E a velocidade com que atravessamos a vida deles não nos permite decifrar os seus códigos, nem os indagar sobre as lendas que os cobrem, será que ainda raptam as noivas, será que se organizam em clãs e exercem o poder político da mesma forma que as velhas tribos controlavam as franjas dos impérios e exigiam tributos, para não fustigar as caravanas e as ambições de domínio global, será, ou são apenas hologramas deixados no planalto com o único propósito de inspirar respeito pelo medo, a derradeira tentativa de adiar a sua própria extinção?
 E Sari Tash é o entreposto que liga a vida dos planaltos verdes ao mundo exterior, sem os dissolver, e é a expressão material do “Epic of Manas”, um poema tradicional com meio milhão de linhas que descreve a unificação de sete tribos num único povo e que se transformou, no século passado, no livro de escrituras que justifica, através do dogma, a existência de uma nação com raízes na história.
Afinal de contas, sem dogmas devidamente inseridos numa cronologia credível, as sociedades organizadas não sobreviveriam, nunca, à anarquia e à errância.
O anoitecer chega a Sari-Tash ao ritmo dos ciclos da natureza, das vacas com um sexto sentido, e que se recolhem com os humanos que nos sorriem apesar dos seus olhares encardidos pelo frio, pelo vento, pelas neves eternas e pelo convívio interrupto com os caprichos dos elementos.
Também as nuvens regressam ao final do dia para se fundirem com as montanhas e permitirem aos camponeses descansarem das visões dos grandes espaços, enquanto recolhem os utensílios e se recolhem para descanso de mais um dia de sol a sol.
Em Sari-Tash reencarnámos nos primórdios da era moderna, a vida deles não se alimenta de aspirações, apenas das oportunidades que a terra e os ocupantes lhes proporcionam porque eles sentem que entre a nostalgia das tribos que, em tempos, dominaram as estepes, e o esforço dos homens da planície em construir uma raíz histórica credível que justifique a existência da nação, estão eles .
Apesar do apelo das águias caçadoras, é na aldeia que vive o presente.
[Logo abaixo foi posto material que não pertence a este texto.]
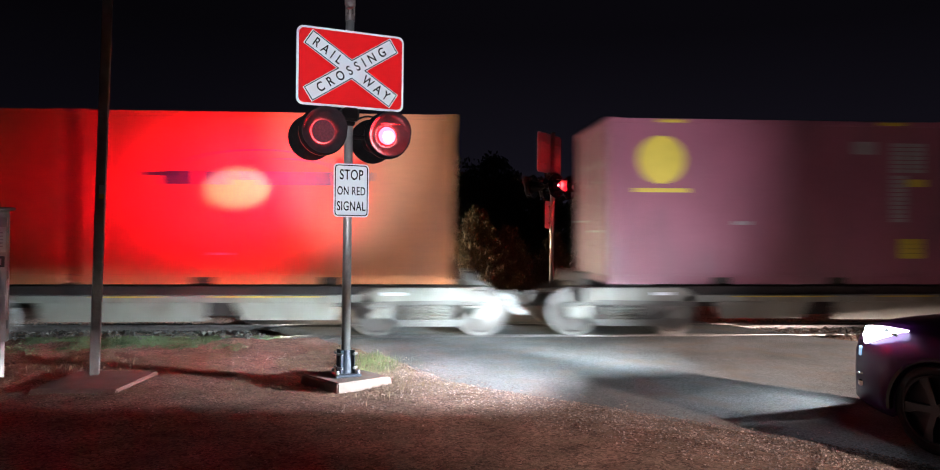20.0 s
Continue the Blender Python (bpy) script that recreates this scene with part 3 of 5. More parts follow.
def lamp_head(sig, x, facing, slot, lit_watts, turn=0.0, throw=0.0, target=None):
    """One round signal lamp: housing, background disc, hood, lit lens, added shutter flap in front of it, and its beam.
    """
    base = pose(x, 0, 2.86, 0, 0, 0 if facing < 0 else 180 + turn) @ pose(0, -0.085, 0)

    def P(dx, dy, dz):
        return base @ Vector((dx, dy, dz))
    bm = bmesh.new()
    add_cyl(bm, P(0, -0.06, 0), P(0, -0.215, 0), 0.10, 0.135, 24)
    add_cyl(bm, P(0, 0.06, 0), P(0, -0.07, 0), 0.05, 0.09, 20)
    add_box(bm, P(0, -0.12, 0.13), (0.03, 0.05, 0.06), 0.006)
    head = part("lamp_head", bm, M["black"], sig, "black round lamp housing", smooth=False)
    bm = bmesh.new()
    add_ring(bm, base @ pose(0, -0.220, 0), 0.265, 0.105, 0.006, 40)
    add_ring(bm, base @ pose(0, -0.217, 0), 0.268, 0.260, 0.018, 40)
    part("background_disc", bm, M["disc"], head)
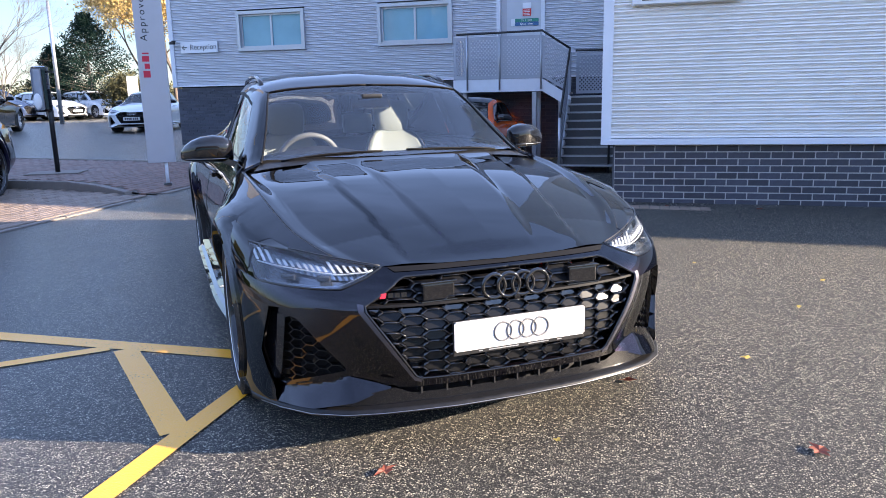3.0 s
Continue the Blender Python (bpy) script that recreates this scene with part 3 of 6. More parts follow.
def outside_stairs():
    s = thing("outside_staircase", "galvanised steel landing and stairs with perforated grey panels", "staircase")
    Y, XA, XB, XC, XD = 15.30, -1.97, -0.14, 0.44, 1.34
    ZL, ZM = 1.58, 1.21
    g = ground_z(0.8, 13.6)
    box("landing_deck", XA + 0.04, XB, Y + 0.04, 16.3, ZL - 0.06, ZL, STEEL, s)
    box("fascia_beam", XA, XB, Y - 0.03, Y + 0.04, ZL - 0.26, ZL - 0.01, TRIM, s, "white painted steel beam")
    box("side_beam", XA, XA + 0.04, Y + 0.041, 16.3, ZL - 0.26, ZL - 0.01, TRIM, s)
    bm = bmesh.new()
    pts = [(XB + 0.001, ZL - 0.26), (XB + 0.001, ZL - 0.01), (XC, ZM - 0.01), (XC, ZM - 0.24)]
    fr = [bm.verts.new((x, Y - 0.03, z)) for x, z in pts]
    bk = [bm.verts.new((x, Y + 0.04, z)) for x, z in pts]
    bm.faces.new(fr)
    bm.faces.new(bk[::-1])
    for i in range(4):
        bm.faces.new((fr[i], bk[i], bk[(i + 1) % 4], fr[(i + 1) % 4]))
    bmesh.ops.recalc_face_normals(bm, faces=bm.faces)
    part("sloped_stringer", bm, TRIM, s, "white painted sloping beam")
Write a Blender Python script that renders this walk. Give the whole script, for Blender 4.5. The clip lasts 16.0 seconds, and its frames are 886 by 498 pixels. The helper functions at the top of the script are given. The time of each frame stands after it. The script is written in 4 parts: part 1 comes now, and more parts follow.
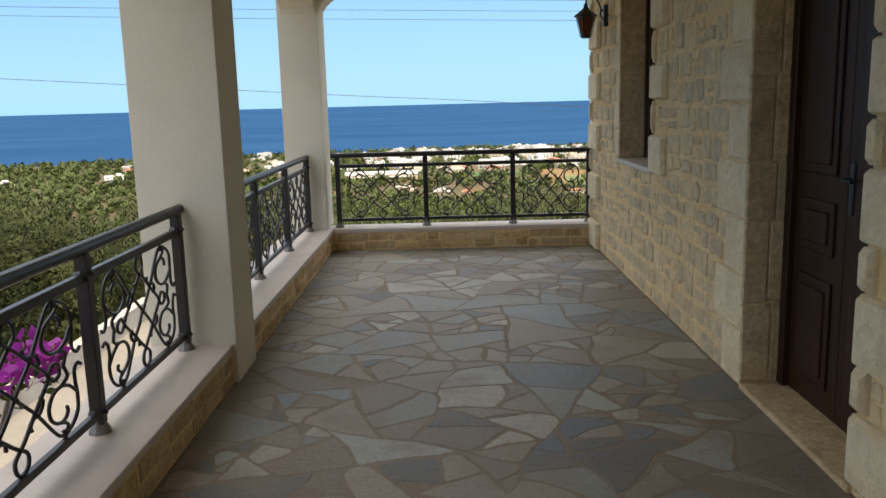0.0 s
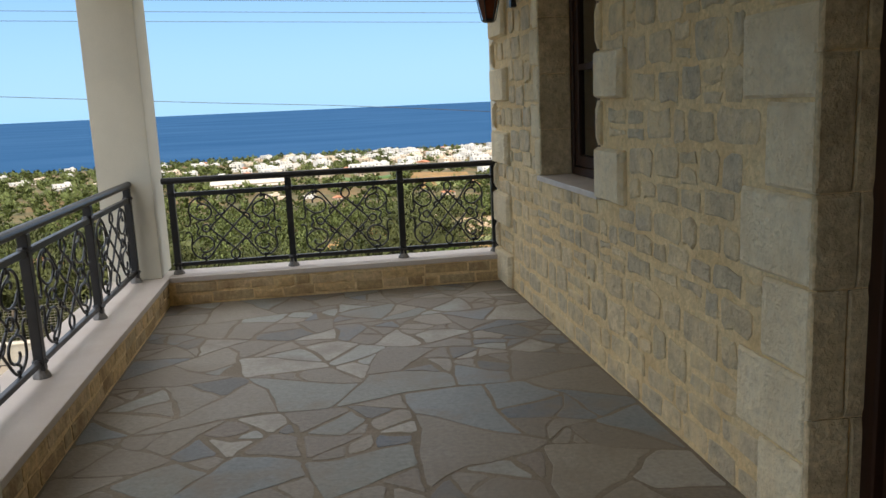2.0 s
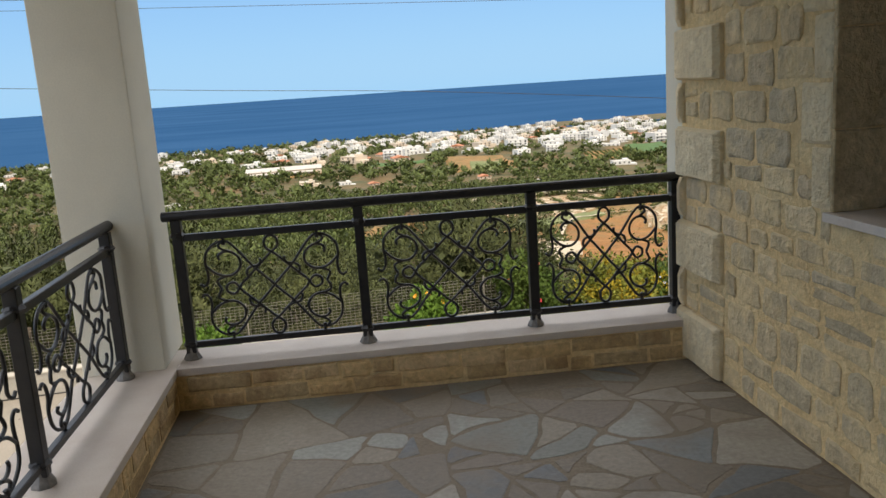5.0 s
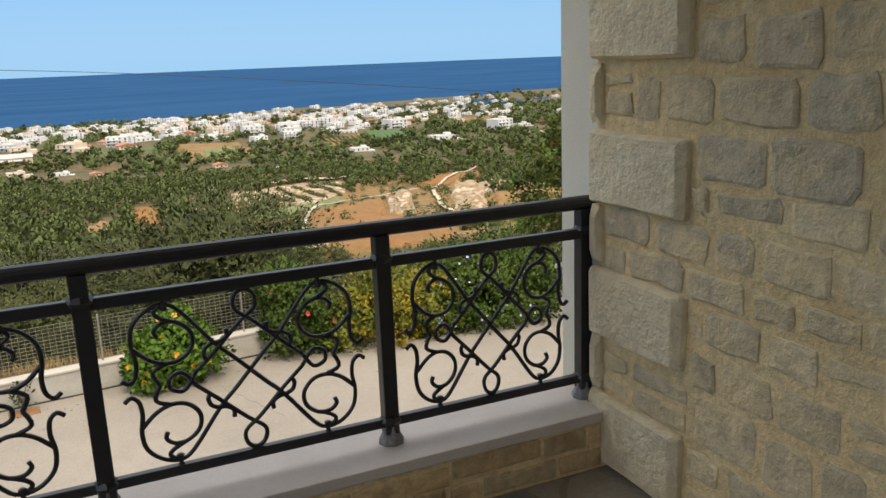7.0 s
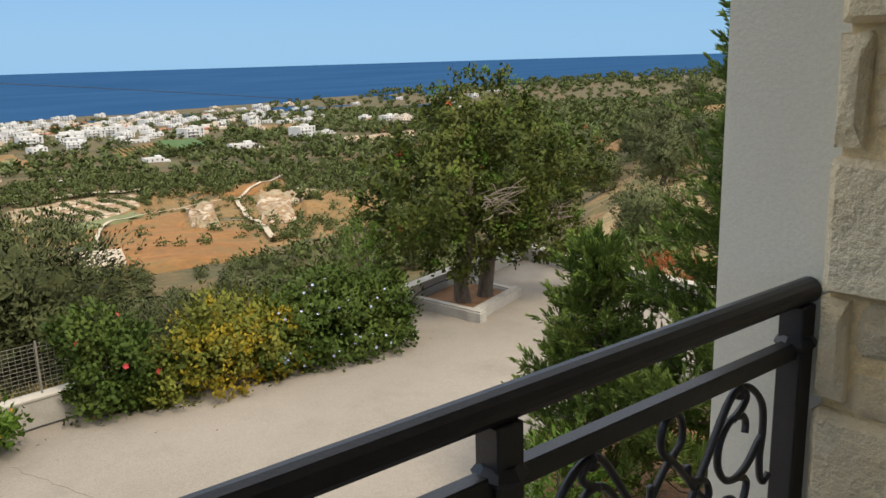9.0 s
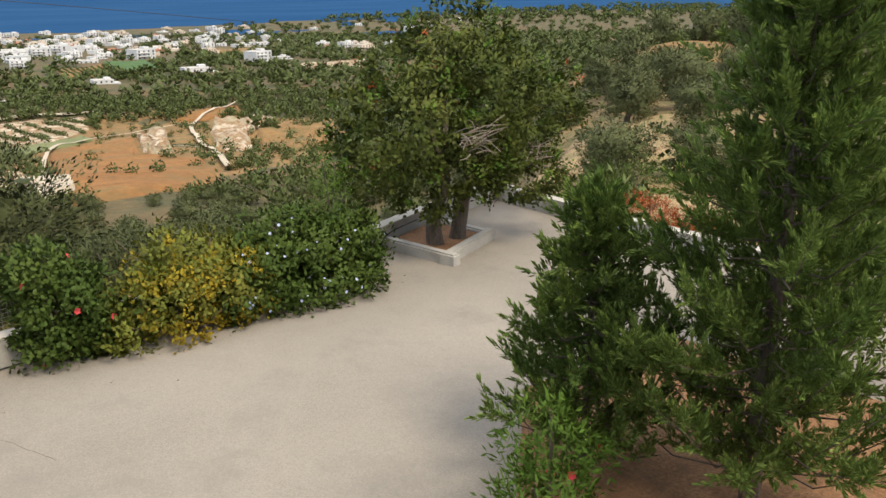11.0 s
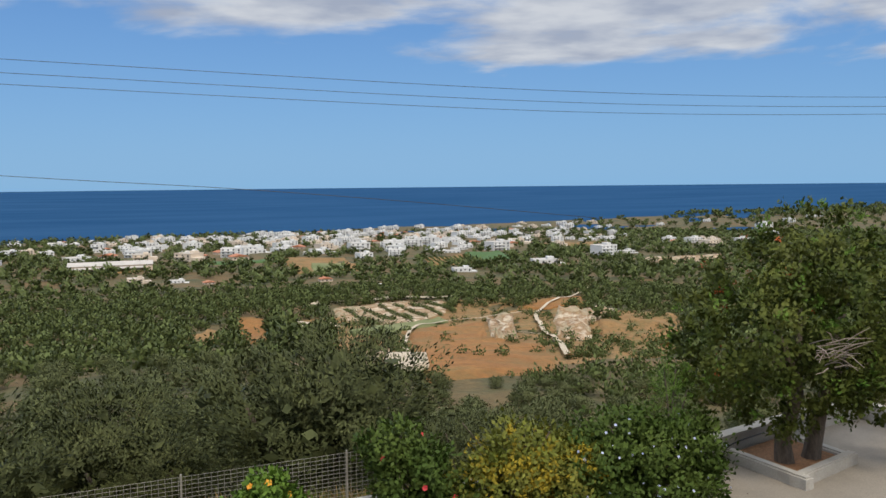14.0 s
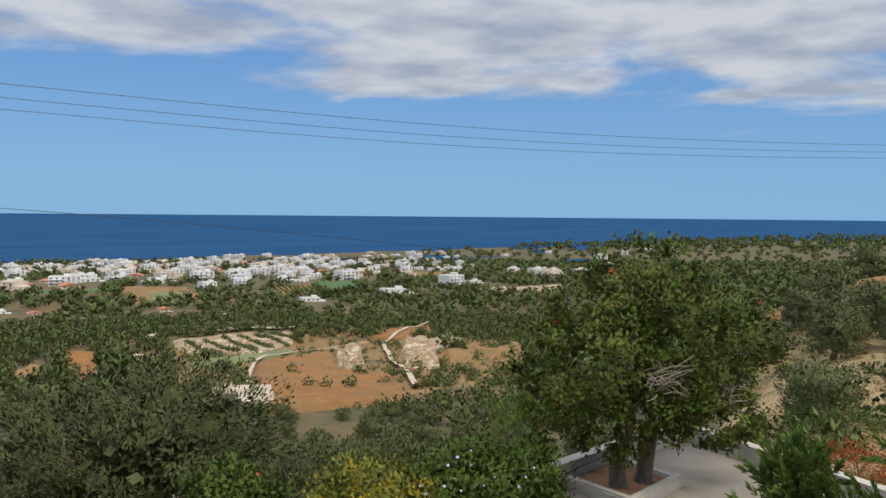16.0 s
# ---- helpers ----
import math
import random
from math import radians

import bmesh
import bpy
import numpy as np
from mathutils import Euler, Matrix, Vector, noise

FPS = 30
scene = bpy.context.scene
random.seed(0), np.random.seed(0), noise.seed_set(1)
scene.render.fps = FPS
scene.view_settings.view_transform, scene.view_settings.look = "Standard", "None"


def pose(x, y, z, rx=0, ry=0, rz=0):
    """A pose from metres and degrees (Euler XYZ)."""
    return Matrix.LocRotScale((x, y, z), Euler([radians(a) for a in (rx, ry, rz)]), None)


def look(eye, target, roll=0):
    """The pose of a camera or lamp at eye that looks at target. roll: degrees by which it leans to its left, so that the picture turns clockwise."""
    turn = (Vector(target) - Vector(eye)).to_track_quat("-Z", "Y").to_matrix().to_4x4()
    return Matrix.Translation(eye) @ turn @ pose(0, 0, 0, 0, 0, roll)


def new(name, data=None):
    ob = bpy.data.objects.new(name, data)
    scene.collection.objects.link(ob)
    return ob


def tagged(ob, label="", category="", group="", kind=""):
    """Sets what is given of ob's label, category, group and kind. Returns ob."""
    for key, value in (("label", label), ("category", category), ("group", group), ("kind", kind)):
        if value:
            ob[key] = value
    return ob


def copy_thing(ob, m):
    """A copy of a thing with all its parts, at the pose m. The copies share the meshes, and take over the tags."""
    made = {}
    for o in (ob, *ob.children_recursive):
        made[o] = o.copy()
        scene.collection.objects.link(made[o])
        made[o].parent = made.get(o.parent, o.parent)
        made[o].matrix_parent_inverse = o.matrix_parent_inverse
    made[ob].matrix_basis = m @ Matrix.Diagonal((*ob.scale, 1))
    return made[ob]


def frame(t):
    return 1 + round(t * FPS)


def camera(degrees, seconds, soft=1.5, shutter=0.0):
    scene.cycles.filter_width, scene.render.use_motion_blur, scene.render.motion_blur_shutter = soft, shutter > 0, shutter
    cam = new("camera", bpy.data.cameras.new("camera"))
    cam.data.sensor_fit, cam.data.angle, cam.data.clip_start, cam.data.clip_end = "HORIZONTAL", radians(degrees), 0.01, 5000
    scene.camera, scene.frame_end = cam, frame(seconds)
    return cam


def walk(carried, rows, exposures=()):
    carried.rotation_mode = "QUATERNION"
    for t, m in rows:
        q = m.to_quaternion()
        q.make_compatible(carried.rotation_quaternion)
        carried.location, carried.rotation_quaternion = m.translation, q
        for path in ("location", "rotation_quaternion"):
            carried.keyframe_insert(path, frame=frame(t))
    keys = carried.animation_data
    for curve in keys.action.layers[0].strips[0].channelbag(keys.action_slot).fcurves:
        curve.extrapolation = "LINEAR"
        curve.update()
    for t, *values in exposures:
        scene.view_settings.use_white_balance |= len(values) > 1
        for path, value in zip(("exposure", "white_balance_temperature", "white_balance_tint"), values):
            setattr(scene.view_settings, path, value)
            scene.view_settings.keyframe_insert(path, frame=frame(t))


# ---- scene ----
import collections

cam = camera(56.8, 16.0)
PATH = [
    (0, (0.173, -0.138, 1.496), (0.159, 1.83, 1.142), -1.5),
    (0.5, (0.174, 0.313, 1.484), (0.326, 2.278, 1.143), -1.5),
    (1, (0.177, 0.756, 1.474), (0.431, 2.71, 1.129), -1.7),
    (1.5, (0.181, 1.189, 1.491), (0.441, 3.141, 1.14), -2.3),
    (2, (0.183, 1.663, 1.496), (0.475, 3.609, 1.141), -2.6),
    (2.5, (0.243, 2.106, 1.478), (0.513, 4.057, 1.134), -2.8),
    (3, (0.239, 2.53, 1.486), (0.476, 4.484, 1.131), -2.1),
    (3.2, (0.235, 2.7, 1.487), (0.459, 4.653, 1.117), -1.8),
    (5.3, (-0.1, 4.44, 1.527), (0.118, 6.388, 1.131), -4.3),
    (5.5, (-0.11, 4.618, 1.523), (0.197, 6.552, 1.116), -3.8),
    (6, (-0.111, 5.067, 1.502), (0.431, 6.941, 1.062), -3.3),
    (6.5, (-0.075, 5.491, 1.492), (0.608, 7.317, 1.045), -3.1),
    (7, (-0.026, 5.928, 1.5), (0.774, 7.704, 1.047), -2.3),
    (7.5, (0.026, 6.363, 1.504), (0.952, 8.073, 1.04), -2.2),
    (8, (0.103, 6.804, 1.485), (1.086, 8.481, 1.015), -2.0),
    (8.5, (0.155, 7.239, 1.447), (1.253, 8.841, 0.974), -1.6),
    (9, (0.157, 7.605, 1.436), (1.358, 9.139, 0.984), -1.7),
    (9.2, (0.162, 7.74, 1.435), (1.387, 9.256, 0.987), -1.2),
    (11.3, (0.38, 8.31, 1.42), (1.622, 9.74, 0.779), 0.5),
    (11.5, (0.34, 8.3, 1.42), (1.449, 9.835, 0.777), 1.0),
    (12, (0.227, 8.176, 1.419), (0.907, 9.934, 0.75), 0.8),
    (12.5, (0.118, 8.034, 1.495), (0.51, 9.888, 0.854), 0.7),
    (13, (0.068, 7.913, 1.569), (0.37, 9.833, 1.098), 0.5),
    (13.5, (0.051, 7.893, 1.612), (0.413, 9.843, 1.351), -0.1),
    (14, (0.2, 8.08, 1.61), (0.8, 9.982, 1.453), -0.6),
    (14.5, (0.36, 8.24, 1.6), (1.254, 10.025, 1.481), -0.2),
    (15, (0.42, 8.28, 1.6), (1.462, 9.985, 1.505), 0.2),
    (15.5, (0.42, 8.28, 1.6), (1.461, 9.986, 1.514), 0.5),
    (16, (0.38, 8.26, 1.6), (1.319, 10.024, 1.515), 0.5),
]
walk(cam, [(t, look(eye, target, roll)) for t, eye, target, roll in PATH],
     exposures=[(0, 0.48, 7200, 10), (2.0, 0.44, 7200, 10), (3.2, 0.3, 7200, 10), (5.5, 0.14, 7150, 10), (7.0, 0.1, 7050, 10), (9.0, -0.06, 6950, 10), (11.5, 0.02, 6750, 10), (12.5, -0.02, 6650, 10), (13.0, -0.16, 6550, 10), (14.0, -0.38, 6500, 10), (16.0, -0.4, 6500, 10)])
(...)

O velho que regressa a casa puxando um carrinho de mão , botas de borracha que marcam os caminhos enlameados, com o puto empoleirado em posição de corrida, as mulheres que recolhem a roupa estendida, antecipando as nuvens que cobrem os montes e a noite que vai congelar os riachos, o puto que nos espreita por detrás das estrelas vermelhas recortadas nos muros amarelos que seguem a estrada principal, as crianças que jogam à bola nos terrenos lamacentos que que se ligam entre as casas dispersas como quintais comunitários ao cuidado da natureza, os homens que guardam o feno no que resta dos camiões de transporte do exército soviético.
Debaixo da grande tenda circular do aldeão sedentário, debatemo-nos com as amplitudes térmicas, os ventos rastejantes de norte, o canto dos galos submersos em insónias e procuramos imaginar o céu que não conseguimos espreitar por cima dos cobertores, receando que o nariz congele e se desfaça.
E com a noite apagaram-se as luzes em terra e acenderam-se as estrelas no céu, bem para lá do monte Lenine.